In this study, I aimed to investigate whether the sentiment in 10-K filings contains value-relevant information related to stock returns, with a particular focus on environmental, social, and governance (ESG) issues. I compiled a sample of 10-K filings of S&P 500 companies spanning various firms and industries. I extracted sentiment measures from the filings using two different sentiment dictionaries, the LM and ML dictionaries and created “contextual sentiment” measures by identifying the sentiment of ESG-related topics discussed in the filings. My findings suggest a relationship between sentiment scores and stock returns, with positive sentiment related to ESG issues being associated with higher returns, while negative sentiment related to ESG issues not showing a significant relationship with returns. The contextual sentiment measures also provide insights into the relationship between ESG sentiment and stock performance, highlighting the potential importance of textual analysis in predicting stock performance.

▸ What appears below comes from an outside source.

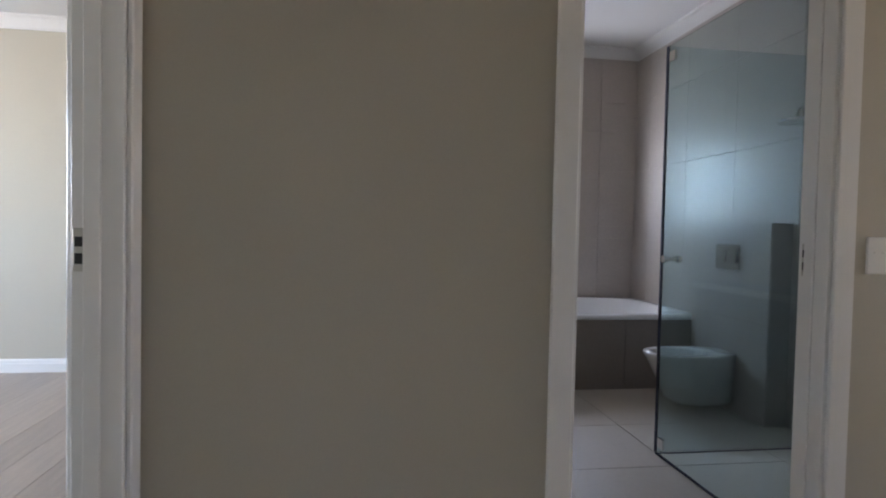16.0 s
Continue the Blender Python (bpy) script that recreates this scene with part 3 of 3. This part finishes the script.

In the file folder, I have three subfolders: Building Sample, Exploration, and Report. In the Building Sample folder, I create the code for sentiment analysis and compile the data. Next, I use this data to generate graphs in the Exploration folder. Finally, I write the Report based on these analyses. Additionally, I have created an Analysis Sample that combines the S&P 500 stock returns with sentiment scores for each company. To conclude my study, I compare the sentiment scores across different sectors and calculate the mean to determine which sector performs the best and how their performance is related to their sentiment scores.

2. Data section

Sentiment Variables

The sample comprises 10-K filings from companies listed in the S&P500 index, sourced from the SEC’s EDGAR database. To obtain the data, I downloaded the text files and processed them to generate a CSV file by the download text code, which was then saved to my local machine.

I first combined the list of negative words from the ML and LM dictionaries to create a set of negative words. The sentiment score was calculated by dividing the number of negative words present in the cleaned text of a 10-K filing by the total number of words in the text. This produced a fraction representing the proportion of negative words in the document. Other than that, I also create my own positive and negative words list to run the sentiment score analysis.

with open('inputs/ML_negative_unigram.txt','r') as file:
    GHR_negative = [line.strip().lower() for line in file]
with open('inputs/ML_positive_unigram.txt','r') as file:
    GHR_positive = [line.strip().lower() for line in file]
LM_df = pd.read_csv('inputs/LM_MasterDictionary_1993-2021.csv')
LM_df['Word'] =LM_df['Word'].str.lower()

LM_negative = LM_df.query('Negative > 0')['Word'].to_list()
LM_positive = LM_df.query('Positive > 0')['Word'].to_list()

The selection of topics for contextual sentiment measures was based on their potential impact on stock performance and the company’s perception in the market. These topics were carefully chosen to represent key areas of interest for investors and analysts, such as financial performance, management outlook, and industry trends. By focusing on these specific areas, I aimed to capture the nuances in sentiment that could directly influence stock prices and market sentiment. To provide a comprehensive overview of my final analysis sample, I presented summary statistics, including central tendency and dispersion measures for each variable. These statistics offer valuable insights into the distribution and characteristics of the data, helping to set the stage for my analysis. Furthermore, I conducted basic smell tests to ensure the validity of my sentiment measures. These tests included checking for variation in the measures, ensuring that industries typically associated with positive or negative sentiment were accurately represented, and confirming that no major anomalies were present in the data. By performing these tests, I aimed to establish a solid foundation for my analysis, enhancing the reliability and interpretability of my findings.

3. Analysis and Result

The relationship between return variables and LM sentiment variables showed different patterns compared to ML sentiment variables. The differences in signs and magnitudes could be attributed to the varying methodologies used in sentiment analysis.

As part of the coding process, I intend to analyze the relationship between the returned variable and two “LM Sentiment” variables (positive and negative), and the relationship between the returned variable and two “ML Sentiment” variables (positive and negative). I will examine the sign and size patterns of these correlations to gain insight into the relationship between the variables. Then discuss why sentiment in those contexts might be value relevant to stock performance. This could include how the specific context affects investor perception or how it might influence the company’s future performance. At the end I want to test differences in the sign and magnitude of relationships between sentiment measures and return variables. Speculate on potential reasons for these differences, which may include changes in the importance of specific sentiment indicators or the influence of external factors on the relationship.

4. Conclusion

The positive or negative sentiment score can have a significant impact on a stock’s return. If the negative sentiment score is higher than the positive score, it may indicate that the company’s future growth prospects are not favorable. Consequently, the stock return is likely to decrease or be lower compared to other stocks in the same sector.

As the result,I beleive that investor sentiment has been widely acknowledged as a factor that can cause fluctuations in stock prices, including sudden market shocks and even short-term jumps. As a result, sentiment indicators have become an important tool for applied analysis. However, since investor sentiment cannot be directly observed, constructing accurate sentiment indicators has been a topic of great interest among scholars.